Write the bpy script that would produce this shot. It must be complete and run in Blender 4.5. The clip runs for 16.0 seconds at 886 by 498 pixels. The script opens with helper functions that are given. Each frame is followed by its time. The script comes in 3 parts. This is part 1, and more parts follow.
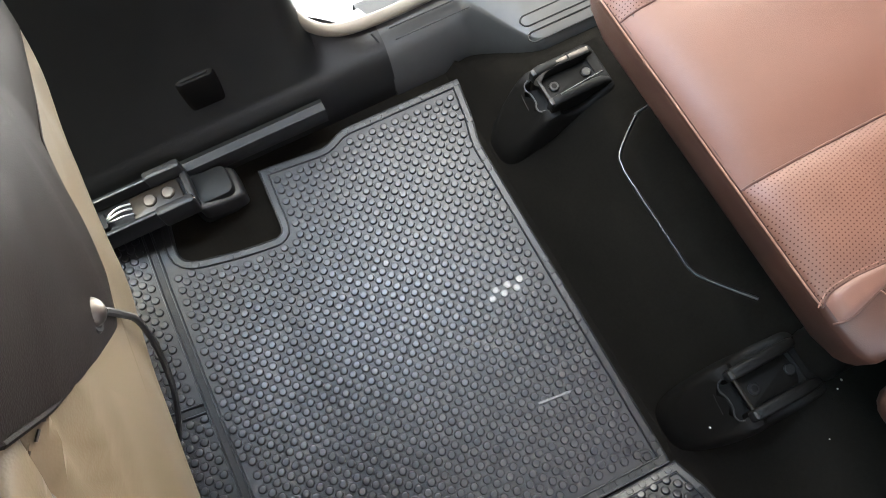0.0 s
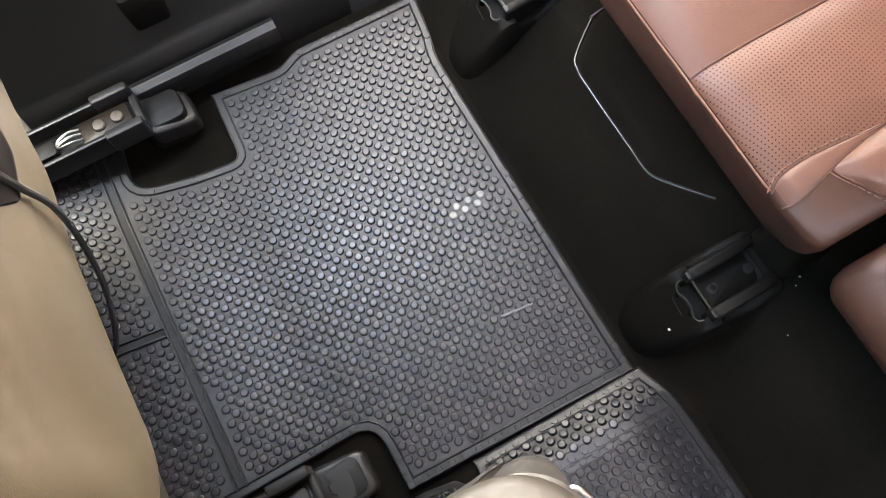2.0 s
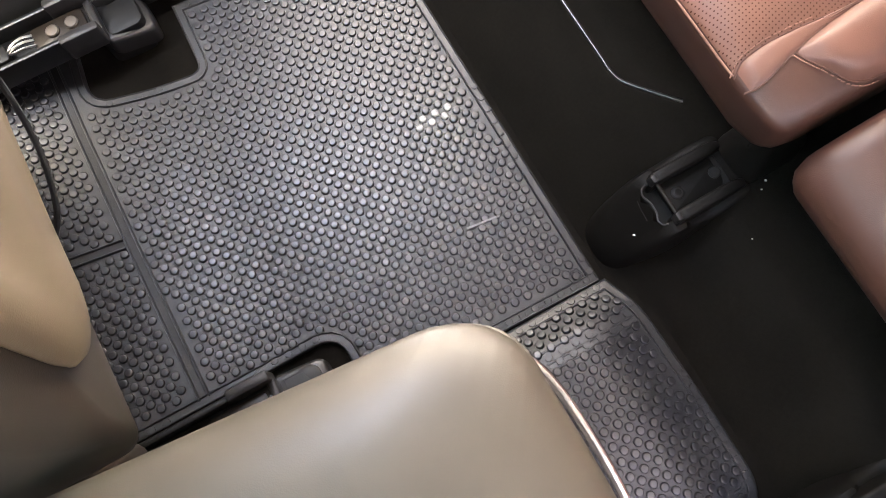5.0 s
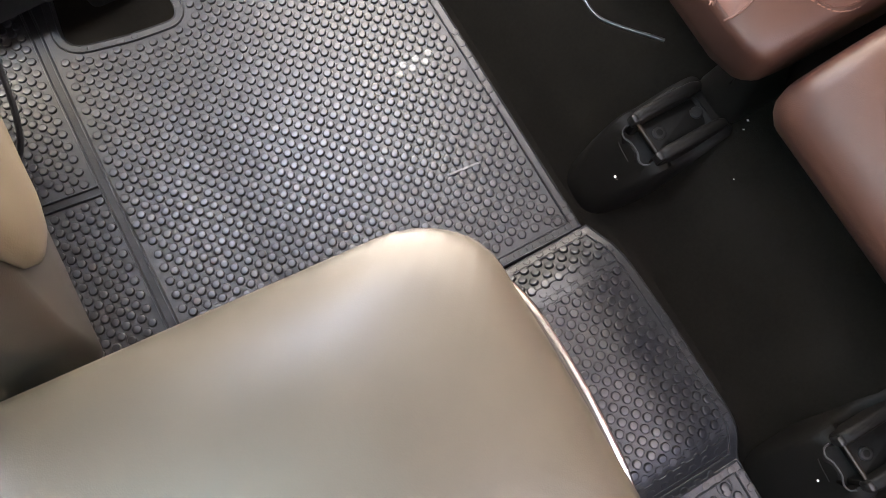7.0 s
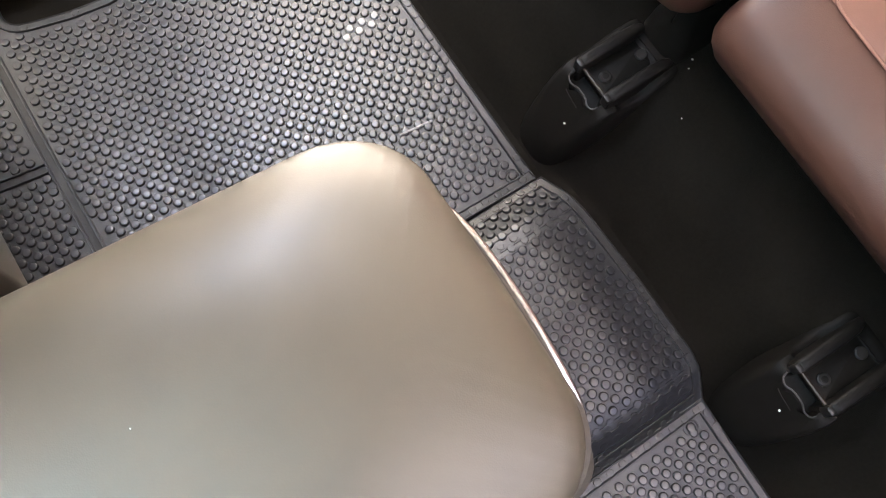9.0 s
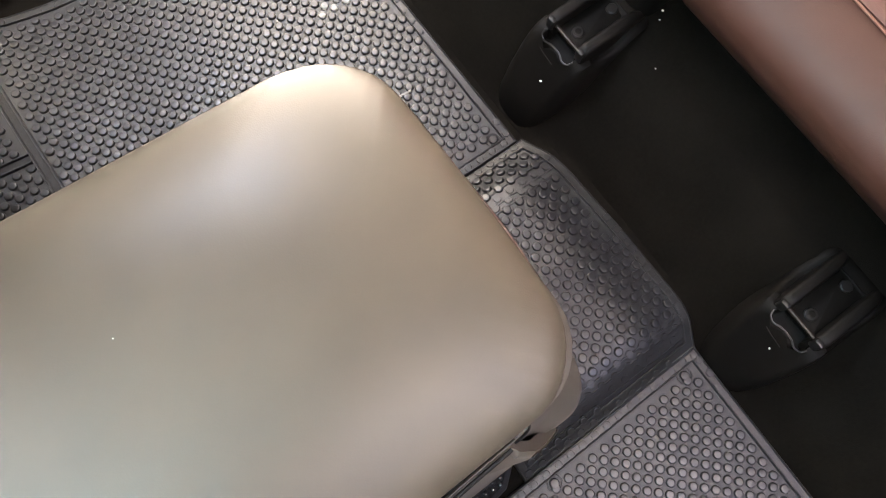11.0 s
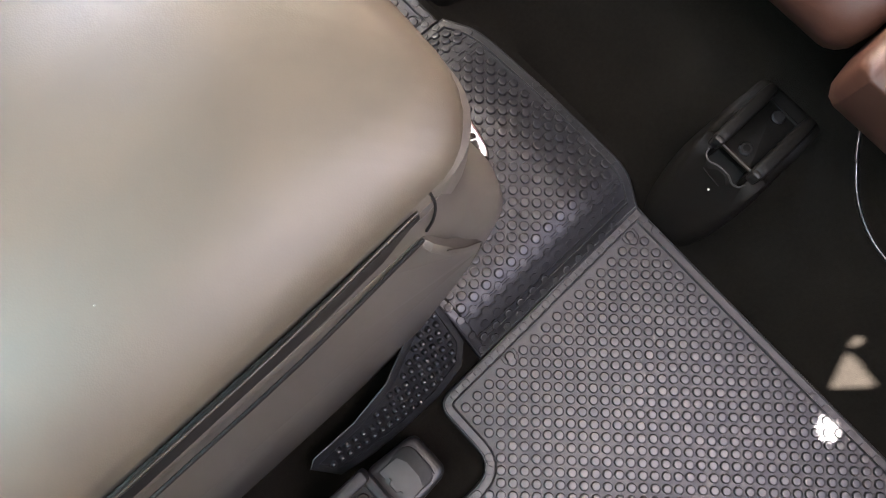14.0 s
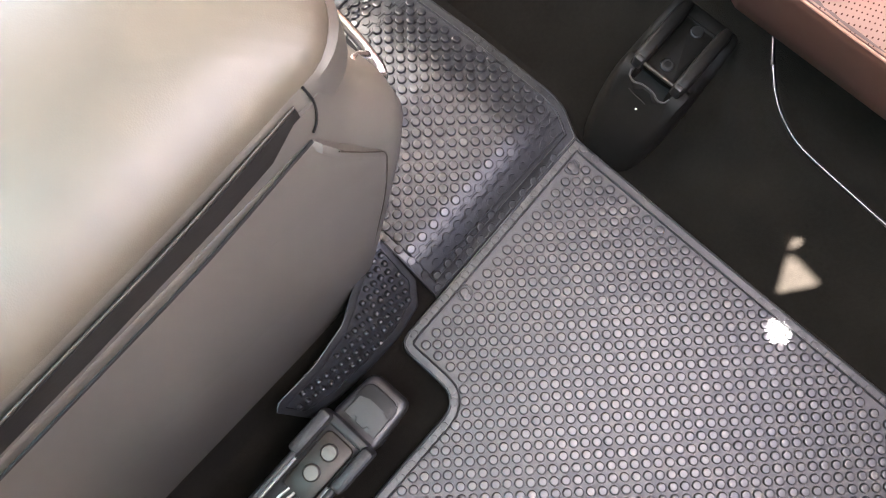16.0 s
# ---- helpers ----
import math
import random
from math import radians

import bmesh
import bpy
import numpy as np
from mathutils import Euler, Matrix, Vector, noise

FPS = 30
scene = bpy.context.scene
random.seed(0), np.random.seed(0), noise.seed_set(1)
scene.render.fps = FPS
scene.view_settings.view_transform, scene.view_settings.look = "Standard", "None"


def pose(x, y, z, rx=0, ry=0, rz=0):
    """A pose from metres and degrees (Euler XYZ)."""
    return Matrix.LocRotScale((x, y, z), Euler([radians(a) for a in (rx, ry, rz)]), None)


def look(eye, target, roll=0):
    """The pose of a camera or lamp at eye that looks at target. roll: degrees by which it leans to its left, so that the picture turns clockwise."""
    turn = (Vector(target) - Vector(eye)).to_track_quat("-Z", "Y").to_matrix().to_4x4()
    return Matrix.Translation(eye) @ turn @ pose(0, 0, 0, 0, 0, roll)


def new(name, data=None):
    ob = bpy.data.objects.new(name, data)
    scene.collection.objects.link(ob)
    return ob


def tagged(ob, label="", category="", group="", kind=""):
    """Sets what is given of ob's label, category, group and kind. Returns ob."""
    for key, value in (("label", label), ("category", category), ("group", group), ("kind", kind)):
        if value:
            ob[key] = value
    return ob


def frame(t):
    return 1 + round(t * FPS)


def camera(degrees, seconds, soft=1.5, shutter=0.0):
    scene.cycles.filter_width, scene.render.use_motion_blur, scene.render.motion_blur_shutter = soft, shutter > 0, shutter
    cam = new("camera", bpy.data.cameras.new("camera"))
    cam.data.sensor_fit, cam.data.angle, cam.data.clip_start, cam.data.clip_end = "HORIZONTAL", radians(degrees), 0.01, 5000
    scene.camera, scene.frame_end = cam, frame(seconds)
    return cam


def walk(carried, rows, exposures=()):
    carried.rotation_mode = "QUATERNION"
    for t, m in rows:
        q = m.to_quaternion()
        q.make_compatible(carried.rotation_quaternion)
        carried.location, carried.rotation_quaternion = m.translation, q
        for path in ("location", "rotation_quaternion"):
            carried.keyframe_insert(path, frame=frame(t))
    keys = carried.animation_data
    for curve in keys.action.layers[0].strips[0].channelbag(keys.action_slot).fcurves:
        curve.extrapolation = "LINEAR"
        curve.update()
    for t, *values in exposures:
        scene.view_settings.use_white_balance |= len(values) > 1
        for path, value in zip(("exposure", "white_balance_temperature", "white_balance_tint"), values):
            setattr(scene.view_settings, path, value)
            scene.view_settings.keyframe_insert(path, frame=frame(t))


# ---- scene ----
from mathutils import geometry

cam = camera(62.00, 16.0, soft=0.5)
PATH = [
    (0, -0.2442, 0.0606, 0.9083, 19.77, 1.37, -27.10),
    (0.5, -0.2408, 0.0445, 0.9031, 18.99, 1.36, -27.64),
    (1, -0.2352, 0.0225, 0.8903, 18.23, 1.39, -28.16),
    (1.5, -0.2320, 0.0095, 0.8838, 17.40, 1.40, -28.59),
    (2, -0.2281, -0.0011, 0.8789, 16.57, 1.60, -29.06),
    (2.5, -0.2259, -0.0168, 0.8696, 15.80, 1.87, -29.33),
    (3, -0.2263, -0.0278, 0.8635, 15.11, 1.73, -29.58),
    (3.5, -0.2270, -0.0386, 0.8602, 14.75, 1.72, -29.58),
    (4, -0.2320, -0.0483, 0.8572, 14.69, 1.33, -29.47),
    (6.5, -0.2400, -0.1012, 0.8314, 13.24, 0.19, -29.20),
    (7, -0.2436, -0.1119, 0.8284, 13.02, 0.20, -29.51),
    (7.5, -0.2481, -0.1283, 0.8236, 12.95, 0.24, -29.94),
    (8, -0.2444, -0.1437, 0.8130, 12.90, 0.01, -30.72),
    (8.5, -0.2454, -0.1554, 0.8114, 13.02, -0.48, -31.79),
    (9, -0.2413, -0.1652, 0.8135, 12.98, -0.37, -32.95),
    (11.5, -0.2677, -0.2284, 0.8018, 13.96, 0.12, -37.22),
    (12, -0.2720, -0.2444, 0.7940, 13.71, -0.15, -38.44),
    (12.5, -0.2725, -0.2591, 0.7833, 13.27, -0.51, -39.74),
    (13, -0.2709, -0.2756, 0.7750, 12.80, -0.69, -41.09),
    (13.5, -0.2771, -0.2877, 0.7727, 12.20, -0.82, -42.12),
    (14, -0.2891, -0.3046, 0.7636, 11.80, -0.72, -42.96),
    (14.5, -0.2964, -0.3228, 0.7641, 11.54, -0.36, -43.85),
    (15, -0.2977, -0.3435, 0.7706, 11.51, 0.24, -45.20),
    (15.5, -0.2927, -0.3649, 0.7762, 11.47, 0.72, -46.76),
    (16, -0.2884, -0.3897, 0.7766, 11.47, 1.02, -48.36),
]
walk(cam, [(t, pose(x, y, z, rx, ry, rz)) for t, x, y, z, rx, ry, rz in PATH], exposures=[(0, 5.35, 5880, 8), (4, 5.56, 6400, 18), (8, 5.65, 6400, 17), (12, 5.52, 6700, 18), (14, 5.78, 6600, 19), (15, 6.22, 6550, 19), (16, 6.55, 6500, 18)])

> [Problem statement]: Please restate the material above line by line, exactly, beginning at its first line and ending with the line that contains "turn = (Vector(target)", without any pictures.

> [Solution]:
Write the bpy script that would produce this shot. It must be complete and run in Blender 4.5. The clip runs for 16.0 seconds at 886 by 498 pixels. The script opens with helper functions that are given. Each frame is followed by its time. The script comes in 3 parts. This is part 1, and more parts follow.
0.0 s
2.0 s
5.0 s
7.0 s
9.0 s
11.0 s
14.0 s
16.0 s
# ---- helpers ----
import math
import random
from math import radians

import bmesh
import bpy
import numpy as np
from mathutils import Euler, Matrix, Vector, noise

FPS = 30
scene = bpy.context.scene
random.seed(0), np.random.seed(0), noise.seed_set(1)
scene.render.fps = FPS
scene.view_settings.view_transform, scene.view_settings.look = "Standard", "None"


def pose(x, y, z, rx=0, ry=0, rz=0):
    """A pose from metres and degrees (Euler XYZ)."""
    return Matrix.LocRotScale((x, y, z), Euler([radians(a) for a in (rx, ry, rz)]), None)


def look(eye, target, roll=0):
    """The pose of a camera or lamp at eye that looks at target. roll: degrees by which it leans to its left, so that the picture turns clockwise."""
    turn = (Vector(target) - Vector(eye)).to_track_quat("-Z", "Y").to_matrix().to_4x4()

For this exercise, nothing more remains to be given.